## [Data block]
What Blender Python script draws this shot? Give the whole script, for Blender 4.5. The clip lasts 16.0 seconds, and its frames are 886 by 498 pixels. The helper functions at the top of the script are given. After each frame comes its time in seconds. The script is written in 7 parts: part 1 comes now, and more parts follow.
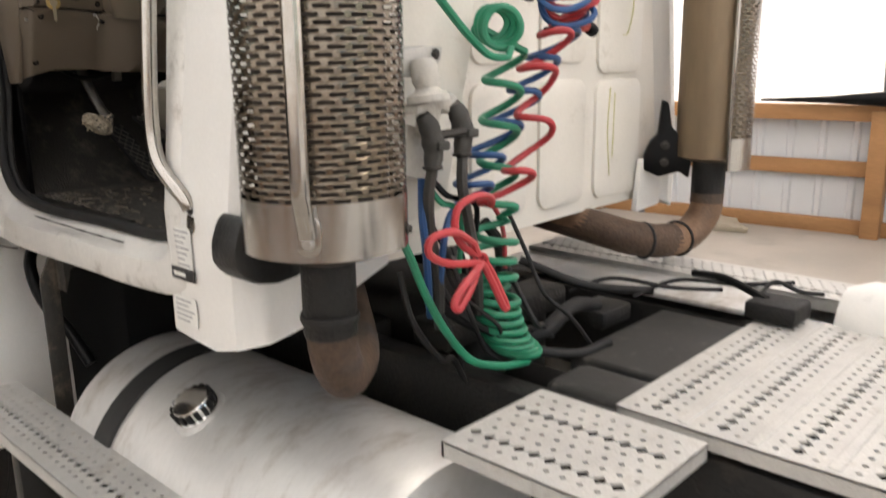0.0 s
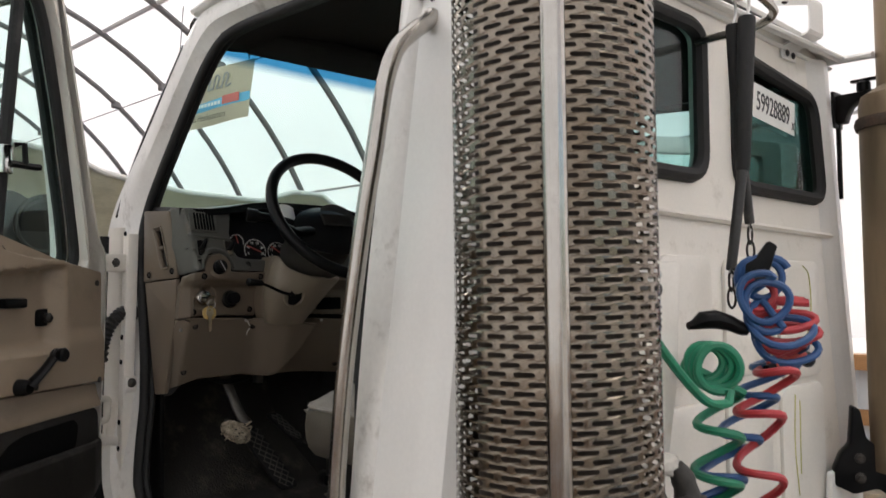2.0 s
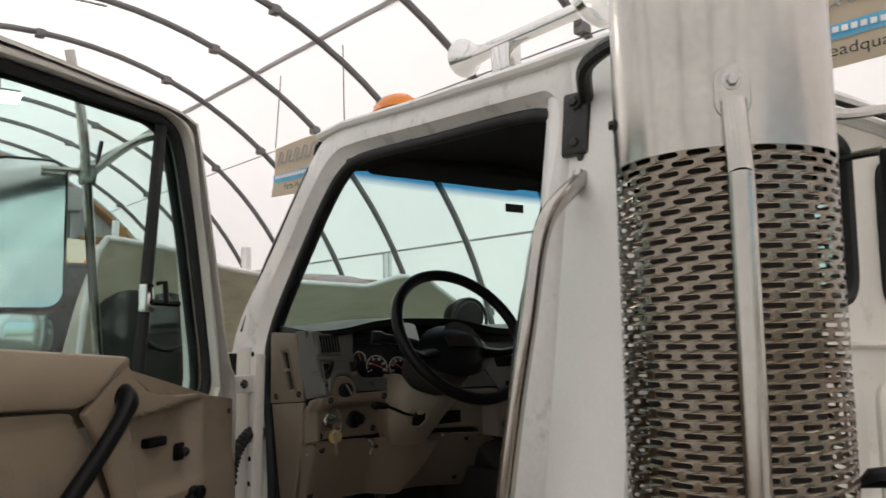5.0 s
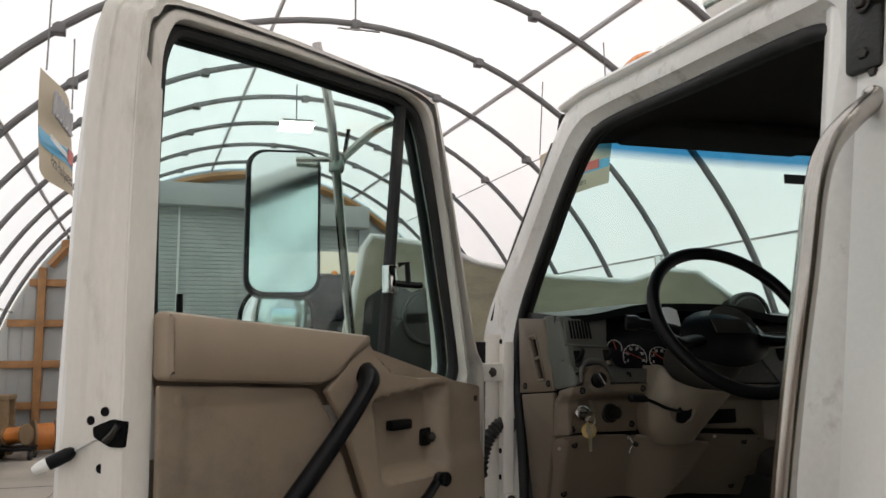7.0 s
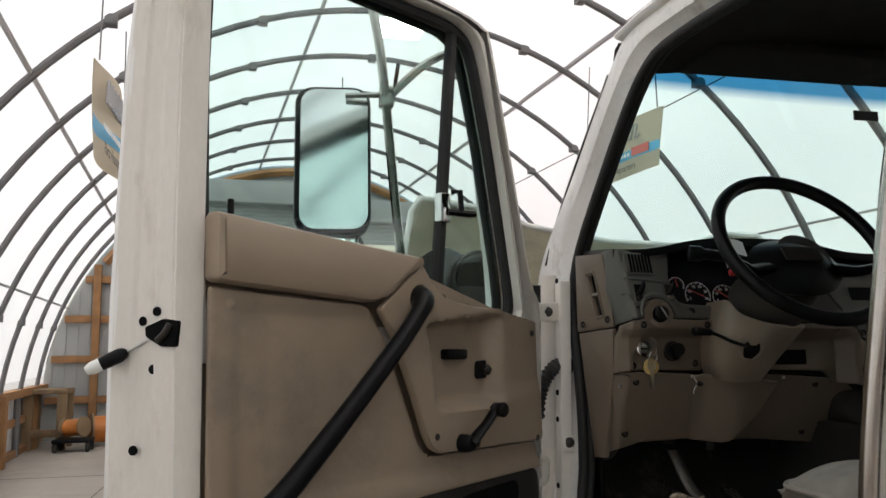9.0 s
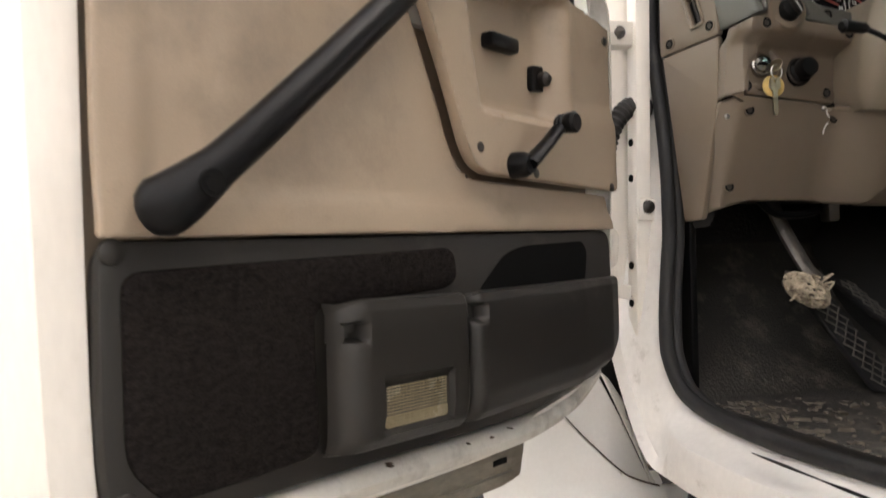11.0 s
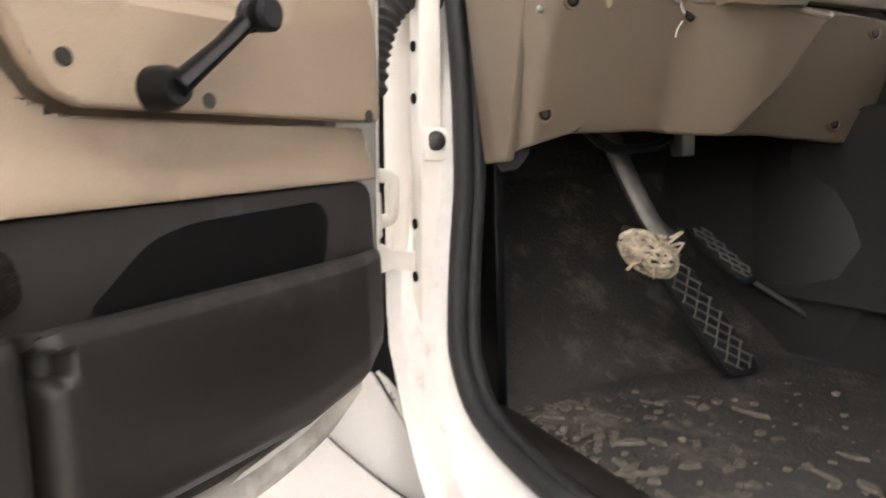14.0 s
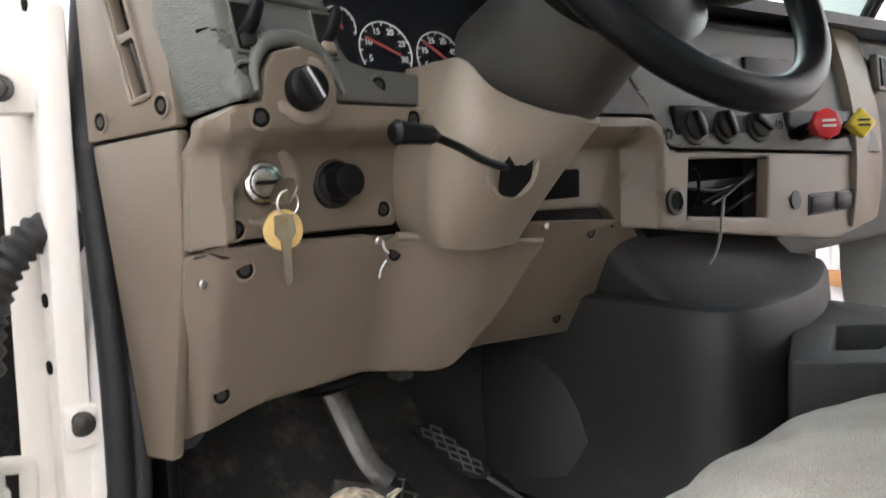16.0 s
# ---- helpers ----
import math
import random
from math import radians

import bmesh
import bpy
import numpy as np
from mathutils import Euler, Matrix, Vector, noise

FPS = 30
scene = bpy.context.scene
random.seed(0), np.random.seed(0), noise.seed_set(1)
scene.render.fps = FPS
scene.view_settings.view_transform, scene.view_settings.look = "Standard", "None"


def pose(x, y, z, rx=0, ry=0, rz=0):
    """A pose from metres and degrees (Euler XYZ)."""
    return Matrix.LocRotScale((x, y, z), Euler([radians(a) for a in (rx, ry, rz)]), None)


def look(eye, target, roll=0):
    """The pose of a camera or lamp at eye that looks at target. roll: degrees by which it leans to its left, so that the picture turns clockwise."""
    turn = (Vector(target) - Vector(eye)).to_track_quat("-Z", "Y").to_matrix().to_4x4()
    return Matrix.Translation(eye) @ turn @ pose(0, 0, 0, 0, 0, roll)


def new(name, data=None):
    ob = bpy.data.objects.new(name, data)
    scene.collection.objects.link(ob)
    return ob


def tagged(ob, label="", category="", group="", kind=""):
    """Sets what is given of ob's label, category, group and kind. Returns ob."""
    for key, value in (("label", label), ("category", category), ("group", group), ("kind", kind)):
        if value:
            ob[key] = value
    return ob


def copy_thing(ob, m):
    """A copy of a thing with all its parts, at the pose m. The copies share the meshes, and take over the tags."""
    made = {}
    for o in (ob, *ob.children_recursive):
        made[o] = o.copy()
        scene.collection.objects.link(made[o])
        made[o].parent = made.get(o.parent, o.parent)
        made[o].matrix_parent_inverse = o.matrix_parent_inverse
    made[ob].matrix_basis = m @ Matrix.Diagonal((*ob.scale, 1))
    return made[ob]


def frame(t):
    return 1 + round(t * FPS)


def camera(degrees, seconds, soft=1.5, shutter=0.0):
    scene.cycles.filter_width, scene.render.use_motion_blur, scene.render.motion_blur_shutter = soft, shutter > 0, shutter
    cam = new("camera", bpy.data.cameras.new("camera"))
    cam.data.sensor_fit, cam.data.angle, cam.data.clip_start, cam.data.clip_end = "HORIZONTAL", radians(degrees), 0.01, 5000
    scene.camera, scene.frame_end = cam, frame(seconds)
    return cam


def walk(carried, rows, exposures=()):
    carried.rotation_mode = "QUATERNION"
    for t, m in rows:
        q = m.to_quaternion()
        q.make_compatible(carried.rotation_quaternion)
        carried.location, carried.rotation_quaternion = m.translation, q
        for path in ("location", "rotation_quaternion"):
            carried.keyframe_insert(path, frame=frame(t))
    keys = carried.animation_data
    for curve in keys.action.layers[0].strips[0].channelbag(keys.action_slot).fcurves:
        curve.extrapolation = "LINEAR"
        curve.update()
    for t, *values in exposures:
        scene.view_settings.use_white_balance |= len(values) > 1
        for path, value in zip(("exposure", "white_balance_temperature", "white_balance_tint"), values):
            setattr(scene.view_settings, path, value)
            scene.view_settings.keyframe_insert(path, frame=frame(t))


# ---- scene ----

## [Stated exercise]
Everything from the line with "for path, value" to the end of the listing above needs to be duplicated exactly, both end lines included, with nothing more.

## [Response below]
        for path, value in zip(("exposure", "white_balance_temperature", "white_balance_tint"), values):
            setattr(scene.view_settings, path, value)
            scene.view_settings.keyframe_insert(path, frame=frame(t))


# ---- scene ----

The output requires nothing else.